Physical work in the sector has also taken a severe hit amid the lockdown. However, some developers have continued paying wages and salaries of the staff even as the work has halted, they inform Business Today.
"Most of the concession agreements do provide compensation in terms of period if there is forced closure for more than seven days. For financial closure of new projects we would ask for suitable extension of three months. Currently the available time for financial closure is five months," said Satish Parakh, Managing Director, Ashoka Buildcon.
Parakh added that the government will have to increase spending to stabilise the economy and also come out with some relief package for the sector even though he hoped the disruption would not be as bad as being seen.
Notably, national highway projects worth Rs 5.85 lakh crore were underway as on December, 2019 under various models such as Build, operate, transfer (BOT) toll and hybrid annuity.
As per a written reply in the Lok Sabha, the total revenue generated from toll plazas during the financial year 2018-19 came in at Rs 9,187 crore. Further, total revenue from toll-operate-transfer projects (upfront payment for 30 years) stood at Rs 9,681 crore.
Sandeep Upadhyay, MD (Infrastructure Advisory) Centrum Capital expects the disruption could be limited to two-three months and that investor sentiment in the sector from a longer term perspective would remain positive.
"If you are investing in infrastructure sector, you are expected to meet your IRR (internal rate of return) criteria over next 10-15 years. From that point of view, I do not see long term investors or the likes of pension funds and sovereign funds to be clouded by a negative sentiment due to current disruption. But what is bound to happen is the adverse impact on traffic and hence the revenue projections on toll roads will take an immediate hit.

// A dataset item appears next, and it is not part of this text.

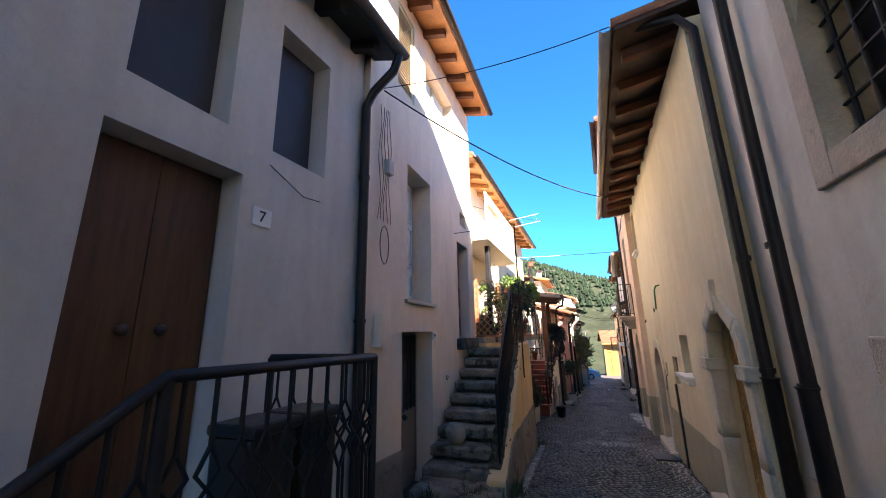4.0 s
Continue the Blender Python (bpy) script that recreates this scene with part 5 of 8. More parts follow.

Because of the downward trend we are likely to see in the economy, there may be deferment of some new projects in the near future," he said.
The government has been quite aggressive in bidding out new road projects. It has also scaled up public spending in the sector due to subdued interest by private players for BOT (toll) projects. The government has been bidding out road stretches on engineering, procurement and construction (EPC) and hybrid annuity models.
The government had awarded road projects having a length of about 3,434 kms in financial year 2019-20. By December 2019, 6,940 kms length of highways had already been constructed.
Meanwhile, the pace of highway development has grown rapidly over the last five years. As per Ministry of Road Transport and Highways (MoRTH) data, the average rate of highway construction was 11.67 kms per day in financial year 2013-14, which grew to 30 kms per day in financial year 2018-19.
In what shows a little slowdown, the average rate of construction in financial year 2019-20 till December 2019 stood at 25.24 kms per day.